Alongside its scientists, the Institute employs staff drawn from finance, journalism, design, strategy and digital technology. These members play a central role in funding, communicating and translating the Institute’s discoveries. The Institute works as hard to recruit talented support staff as it does to recruit its scientists.

Competes through market efficiencies

Provide better value for research funding

Scientists at the London Institute are able to apply themselves full- time to research, in contrast to university scientists, for whom research is a minority occupation. The result is more research publications per scientist and the capacity to secure greater funding. This is further amplified by the lower cost of theoretical research compared to experimental research: it requires little equipment and less space.

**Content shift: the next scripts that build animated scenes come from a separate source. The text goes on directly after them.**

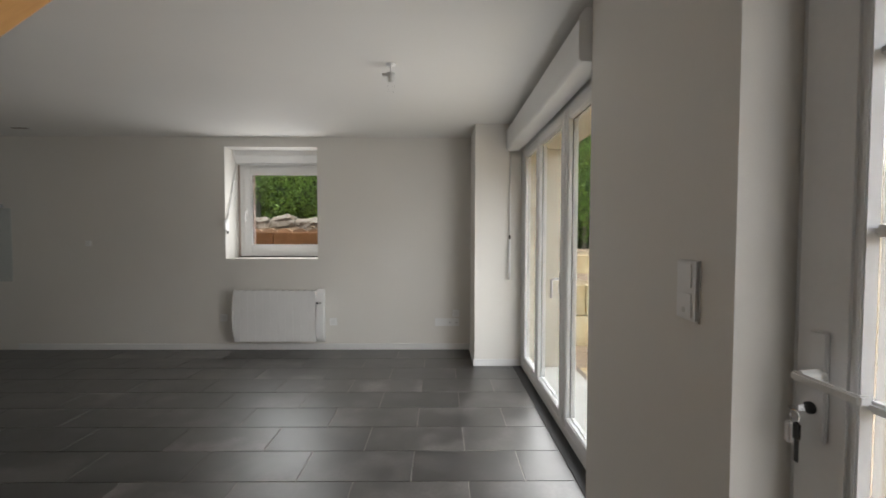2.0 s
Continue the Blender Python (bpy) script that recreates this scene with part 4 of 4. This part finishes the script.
def far_woods():
    """The twiggy crowns of the bare wood that covers the hill."""
    rng = np.random.default_rng(12)
    n = 60000
    a = np.radians(rng.uniform(-50, 75, n))
    d = 74 + 104 * rng.uniform(0, 1, n) ** 0.75
    crown = rng.uniform(0, 1, n) ** 1.6 * 2.0 * (1.0 + 0.4 * np.sin(a * 160) * np.sin(d * 0.9))
    z = np.array([hill_height(p, q) for p, q in zip(a, d)]) + crown
    p = np.stack([d * np.cos(a), d * np.sin(a), z - 0.5], 1)
    turn = rng.uniform(0, 2 * np.pi, n)
    tall = np.stack([rng.normal(0, 0.25, n), rng.normal(0, 0.25, n), rng.uniform(0.9, 2.0, n)], 1)
    wide = np.stack([np.cos(turn), np.sin(turn), rng.normal(0, 0.3, n)], 1) * rng.uniform(0.12, 0.35, n)[:, None]
    v = np.stack([p, p + tall * 0.6 + wide, p + tall, p + tall * 0.5 - wide], 1)
    me = bpy.data.meshes.new("far_woods")
    me.from_pydata(v.reshape(-1, 3).tolist(), [], np.arange(n * 4).reshape(n, 4).tolist())
    me.materials.append(FAR_WOOD)
    tagged(new("far_woods", me), "bare winter trees covering the far slope", "woods", kind="stuff")


FAR_WOOD = leaf_material("far_bare_crowns", ((0.2, (0.145, 0.115, 0.066)), (0.45, (0.175, 0.14, 0.08)), (0.62, (0.20, 0.16, 0.092)), (0.8, (0.15, 0.15, 0.065))))
far_woods()


def conifer(x, y, tall, seed):
    rng = np.random.default_rng(seed)
    z = ground_height(x, y, False)
    t = thing("conifer", (x, y, z), "green pointed conifer rising out of the hedge", "tree", "conifers")
    part("trunk", tube([(x, y, z - 0.2), (x, y, z + tall * 0.85)], [0.10, 0.02], 8), BARK, t)
    n = 5200
    h = rng.uniform(0.05, 1, n)
    r = (1 - h) * tall * 0.24 * (0.75 + 0.25 * np.sin(h * 46)) * np.sqrt(rng.uniform(0.3, 1, n)) + 0.03
    a = rng.uniform(0, 2 * np.pi, n)
    p = np.stack([x + r * np.cos(a), y + r * np.sin(a), z + h * tall - r * 0.25], 1)
    f = new("foliage", leaf_mesh("foliage", p, 0.36, HEDGE, rng))
    f.parent, f.matrix_parent_inverse = t, t.matrix_basis.inverted()


for i, (x, y, tall) in enumerate(((10.6, 8.7, 2.75), (13.3, 8.9, 2.6), (17.6, 9.2, 3.0))):
    conifer(x, y, tall, 60 + i)


def mesh_fence():
    t = thing("garden_fence", (-6.5, 7.6, 1.4), "dark green netted garden fence on posts", "fence")
    for i in range(5):
        x = -9.0 + 1.15 * i
        part("post", tube([(x, 7.67, 1.2), (x, 7.67, 2.30 + 0.03 * i)], 0.025, 8), BARK, t)
    part("netting", prism([(-9.0, 1.35), (-3.8, 1.35), (-3.8, 2.60), (-4.6, 2.53), (-5.3, 2.50), (-6.2, 2.42), (-7.4, 2.38), (-9.0, 2.30)], 7.61, 7.63, "y"), NET, t, "dark green screening net")



NET = two_scale("green_screening_net", (0.028, 0.040, 0.030), (0.10, 0.12, 0.095), 3.0, 28.0, 0.9, 0.6, 0.01)
mesh_fence()


def neighbour_house():
    t = thing("house", (-20, 26, 1), "pale cream rendered neighbouring house with tiled roof", "house")
    part("wall", boxes((-34, -10, 26, 34, 0.5, 11.6)), CREAM, t)
    part("roof", prism([(25.3, 11.5), (30, 13.0), (34.7, 11.5), (34.7, 11.3), (25.3, 11.3)], -34.5, -9.5, "x"), TERRACOTTA, t)
    for x in (-21.5, -25, -29):
        for z in (2.4, 5.6):
            w = part("window", joined(box(x - 0.6, x - 0.52, 25.94, 26.0, z, z + 1.4), box(x + 0.52, x + 0.6, 25.94, 26.0, z, z + 1.4), box(x - 0.52, x + 0.52, 25.94, 26.0, z, z + 0.08), box(x - 0.52, x + 0.52, 25.94, 26.0, z + 1.32, z + 1.4)), TRIM, t)
            part("pane", box(x - 0.52, x + 0.52, 25.96, 25.99, z + 0.08, z + 1.32), DARK_GLASS, w)


def dark_glass():
    m, n, l, b = material("dark_window_glass", 0.06)
    # Opaque grey green, lightened to stand for sky reflected in the glass.
    b.inputs["Base Color"].default_value = (0.16, 0.20, 0.19, 1)
    return m


DARK_GLASS = dark_glass()
CREAM = two_scale("cream_render", (0.50, 0.455, 0.35), (0.58, 0.53, 0.42), 0.5, 20.0, 0.9, 0.2)
neighbour_house()

# ---- parked car ----


def car_paint():
    m, n, l, b = material("white_car_paint", 0.25)
    t = noise_tex(n, l, 3.0, 3.0)
    l.new(ramp(n, l, t.outputs["Fac"], (0.3, (0.74, 0.75, 0.76)), (0.7, (0.80, 0.81, 0.82))).outputs[0], b.inputs["Base Color"])
    b.inputs["Coat Weight"].default_value = 0.6
    return m


CAR = car_paint()
TYRE = two_scale("tyre_rubber", (0.015, 0.015, 0.015), (0.035, 0.035, 0.035), 6.0, 60.0, 0.85, 0.2)
RED_LIGHT = two_scale("red_lamp_plastic", (0.35, 0.02, 0.02), (0.5, 0.04, 0.03), 10.0, 60.0, 0.15, 0.02)
LIGHT_GLASS = two_scale("clear_headlight", (0.45, 0.47, 0.5), (0.6, 0.62, 0.65), 10.0, 60.0, 0.1, 0.02)


def parked_car(m):
    """A five-door hatchback, nose along +x, standing on z = 0."""
    t = thing("car", (0, 0, 0), "white five-door hatchback parked on the gravel", "car")

    def loft(stations):
        bm = bmesh.new()
        rings = []
        for x, pts in stations:
            full = [(y, z) for y, z in pts] + [(-y, z) for y, z in reversed(pts)]
            rings.append([bm.verts.new((x, y, z)) for y, z in full])
        for a, b in zip(rings, rings[1:]):
            for k in range(len(a)):
                j = (k + 1) % len(a)
                bm.faces.new((a[k], a[j], b[j], b[k]))
        bm.faces.new(rings[0][::-1])
        bm.faces.new(rings[-1])
        bmesh.ops.recalc_face_normals(bm, faces=bm.faces)
        return bm
    def low(w, zb, zt, crown=0.03):
        return [(0.0, zb), (w * 0.86, zb), (w, zb + 0.12), (w, zb + (zt - zb) * 0.6), (w * 0.97, zt - 0.03), (w * 0.90, zt), (0.0, zt + crown)]
    body = part("body", loft([(2.14, low(0.50, 0.30, 0.55, 0.01)), (2.08, low(0.68, 0.24, 0.66)), (1.85, low(0.82, 0.19, 0.78)), (1.40, low(0.89, 0.18, 0.86)), (0.95, low(0.895, 0.18, 0.93)), (0.2, low(0.90, 0.18, 0.95)),
                              (-0.8, low(0.90, 0.18, 0.98)), (-1.5, low(0.88, 0.20, 1.00)), (-1.95, low(0.82, 0.24, 1.00)), (-2.12, low(0.74, 0.30, 0.96)), (-2.17, low(0.68, 0.38, 0.86))]), CAR, t, "", True)
    def cabin(w0, w1, z0, z1):
        return [(0.0, z0), (w0, z0), (w0 * 0.5 + w1 * 0.5 + 0.015, (z0 + z1) / 2), (w1, z1 - 0.04), (w1 - 0.07, z1), (0.0, z1 + 0.02)]
    part("cabin", loft([(0.98, cabin(0.78, 0.77, 0.90, 0.93 + 0.03)), (0.55, cabin(0.80, 0.68, 0.90, 1.23)), (0.15, cabin(0.81, 0.62, 0.90, 1.42)), (-0.4, cabin(0.81, 0.62, 0.90, 1.46)), (-1.1, cabin(0.80, 0.61, 0.92, 1.43)),
                        (-1.75, cabin(0.78, 0.58, 0.92, 1.36)), (-1.92, cabin(0.77, 0.60, 0.92, 1.24)), (-2.06, cabin(0.75, 0.66, 0.92, 1.02))]), CAR, t, "", True)
    for s in (1, -1):
        def side(x, z):
            k = (z - 0.95) / 0.45
            return (x, s * (0.815 - 0.17 * k), z)
        for name, shape in (("window", ((0.78, 0.985), (0.22, 1.34), (-0.28, 1.385), (-0.30, 1.0))), ("window", ((-0.34, 1.0), (-0.32, 1.385), (-0.72, 1.375), (-0.74, 1.012))), ("window", ((-0.77, 1.013), (-0.75, 1.374), (-1.15, 1.345), (-1.62, 1.15), (-1.48, 1.05)))):
            bm = bmesh.new()
            inner = [bm.verts.new(Vector(side(*p)) + Vector((0, -s * 0.02, 0))) for p in shape]
            outer = [bm.verts.new(Vector(side(*p)) + Vector((0, s * 0.012, 0.004))) for p in shape]
            bm.faces.new(outer if s > 0 else outer[::-1])
            for k in range(len(shape)):
                bm.faces.new((inner[k], inner[(k + 1) % len(shape)], outer[(k + 1) % len(shape)], outer[k]))
            bmesh.ops.recalc_face_normals(bm, faces=bm.faces)
            part(name, bm, DARK_GLASS, t, "side window with reflected sky put into its grey green")
        part("mirror", box(0.62, 0.78, s * 0.86, s * 1.02, 0.94, 1.06, 0.03), CAR, t)
        for x in (0.02, -0.98):
            part("door_handle", box(x - 0.10, x + 0.10, s * 0.885, s * 0.915, 0.84, 0.865, 0.008), STEEL, t)
        part("sill", box(-0.95, 0.92, s * 0.80, s * 0.902, 0.175, 0.235, 0.01), BLACK, t, "dark lower sill")
        for x in (0.93, -0.32, -1.28):
            part("door_gap", box(x - 0.002, x + 0.002, s * 0.88, s * 0.9025, 0.26, 0.92), BLACK, t)
        part("tail_light", box(-2.14, -1.86, s * 0.60, s * 0.83, 0.80, 0.93, 0.02), RED_LIGHT, t, "red tail light")
        part("headlight", prism([(2.06, 0.60), (1.66, 0.74), (1.62, 0.70), (1.95, 0.58)], s * 0.72, s * 0.875, "y", 0.006), LIGHT_GLASS, t)
        for x in (1.30, -1.35):
            arch = part("wheel_arch", tube([(x, s * 0.70, 0.33), (x, s * 0.905, 0.33)], 0.375, 28), BLACK, t, "dark wheel arch")
            w = part("wheel", tube([(x, s * 0.72, 0.325), (x, s * 0.915, 0.325)], 0.325, 32), TYRE, t, "", True)
            part("rim", tube([(x, s * 0.90, 0.325), (x, s * 0.918, 0.325)], 0.225, 28), BLACK, w)
            for k in range(10):
                a = 2 * math.pi * k / 10 + (0.12 if k % 2 else -0.12)
                part("spoke", tube([(x + 0.03 * math.cos(a), s * 0.921, 0.325 + 0.03 * math.sin(a)), (x + 0.215 * math.cos(a), s * 0.921, 0.325 + 0.215 * math.sin(a))], 0.016, 6), STEEL, w)
            part("hub", tube([(x, s * 0.918, 0.325), (x, s * 0.928, 0.325)], 0.05, 14), STEEL, w)
            part("rim_edge", tube([(x + 0.22 * math.cos(a), s * 0.921, 0.325 + 0.22 * math.sin(a)) for a in (2 * math.pi * k / 24 for k in range(25))], 0.010, 6), STEEL, w)
    part("windscreen", prism([(0.99, 0.965), (0.20, 1.425), (0.19, 1.41), (0.97, 0.95)], -0.60, 0.60, "y"), DARK_GLASS, t)
    part("rear_window", prism([(-1.80, 1.34), (-2.085, 1.03), (-2.06, 1.02), (-1.78, 1.33)], -0.56, 0.56, "y"), DARK_GLASS, t)
    part("grille", box(2.06, 2.145, -0.40, 0.40, 0.36, 0.52, 0.01), BLACK, t)
    t.matrix_basis = m
    return t


parked_car(pose(12.15, 3.08, 0.515, 0, -4.6, 76.8))

# ---- floor tiles ----


def tiles():
    floor = bpy.data.objects["floor"]
    px, py, x0, y0 = 0.603, 0.303, -0.46, 2.0
    gap = 0.0022
    full = None
    for j in range(-11, 8):
        for i in range(-10, 4):
            cx = x0 + (i + (0.5 if j % 2 == 0 else 0.0)) * px
            a, b = max(cx + gap, -5.606), min(cx + px - gap, 0.405)
            c, d = max(y0 + j * py + gap, -1.199), min(y0 + (j + 1) * py - gap, 4.156)
            if b - a < 0.02 or d - c < 0.02:
                continue
            if (a + b) / 2 < -2.4 and (c + d) / 2 < 0.7:
                continue
            whole = abs(b - a - px + 2 * gap) < 1e-4 and abs(d - c - py + 2 * gap) < 1e-4
            if whole and full:
                ob = new("tile", full)
                ob.parent = floor
            else:
                w, h = (b - a) / 2, (d - c) / 2
                bm = bmesh.new()
                corners = ((-1, -1), (1, -1), (1, 1), (-1, 1))
                lo = [bm.verts.new((sx * w, sy * h, -0.006)) for sx, sy in corners]
                mid = [bm.verts.new((sx * w, sy * h, -0.0012)) for sx, sy in corners]
                top = [bm.verts.new((sx * (w - 0.0012), sy * (h - 0.0012), 0)) for sx, sy in corners]
                for p, q in ((lo, mid), (mid, top)):
                    for k in range(4):
                        bm.faces.new((p[k], p[(k + 1) % 4], q[(k + 1) % 4], q[k]))
                bm.faces.new(top)
                ob = part("tile", bm, TILE, floor)
                if whole:
                    full = ob.data
            ob.location = ((a + b) / 2, (c + d) / 2, random.uniform(-0.0004, 0.0004))


tiles()
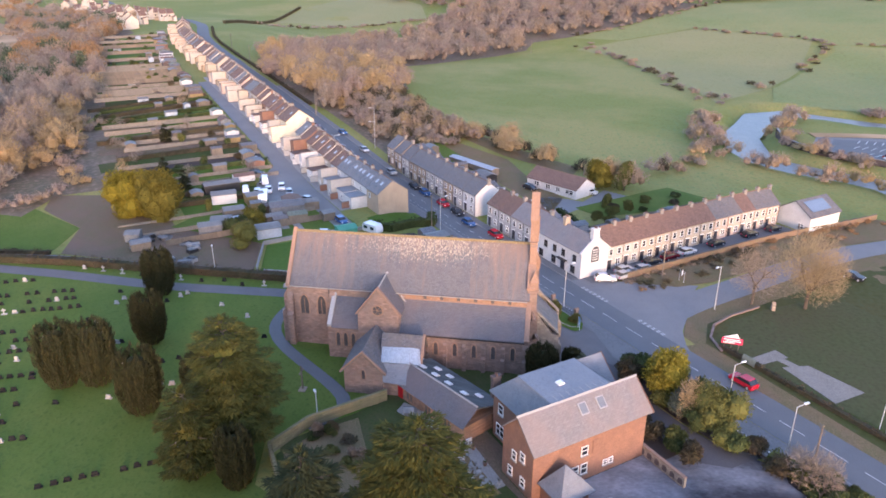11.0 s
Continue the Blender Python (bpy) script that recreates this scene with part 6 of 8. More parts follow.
# beyond the footpath, and by the street
bushy("evergreen_tree", "large round golden-olive evergreen tree", 43.2, 89.0, 11.4, 5.6, 150, LEAF_OLIVE_GOLD, lobes=30, n=9000, leaf=0.5, base=-0.04)
bushy("evergreen_tree", "round yellow-gold evergreen beside an olive one", 43.6, 97.0, 10.6, 5.0, 151, LEAF_YELLOW, lobes=26, n=7000, leaf=0.5, base=-0.04)
bushy("evergreen_shrub", "golden-brown shrub beside the allotments", 42.6, 65.6, 4.6, 2.9, 152, LEAF_OLIVE_GOLD, "shrub", n=2200, leaf=0.36)
bushy("evergreen_shrub", "dark green shrub beside the allotments", 39.0, 68.0, 3.8, 2.8, 153, LEAF_SHRUB, "shrub", n=1800, leaf=0.36)
bushy("evergreen_tree", "round olive evergreen in the allotments", 31.0, 62.5, 5.6, 3.6, 151, LEAF_OLIVE, n=2600)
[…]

Develop a science of funding science

The Institute is systematic in how it secures research grants. It applies for and has won grants from government and private funding agencies from around the world. By taking a system-wide view of its grant applications, the Institute is turning funding science into a science of its own. Its researchers and staff collectively prepare proposals and budgets and map out the complex space of funding opportunities.

Develop corporate relationships to drive basic science

From its inception the Institute has received significant support from corporate and defence sponsors. These include firms in energy, consulting and banking and the US Department of Defense and the UK Ministry of Defence. Corporate and defence funding have led to some of the Institute’s most fundamental research, and their support is more flexible and immediate than government agency support.

Keep a startup incubator inside the Institute

The Institute recognizes that some research has commercial applications. For those scientists who foresee a product fit for market—and have the drive and resilience to see it through—the Institute created LIMS Ventures. LIMS Ventures is the subsidiary for-profit incubator of the London Institute. It helps the Institute’s scientists commercialize their discoveries by providing space and a team of leading developers, designers and marketers.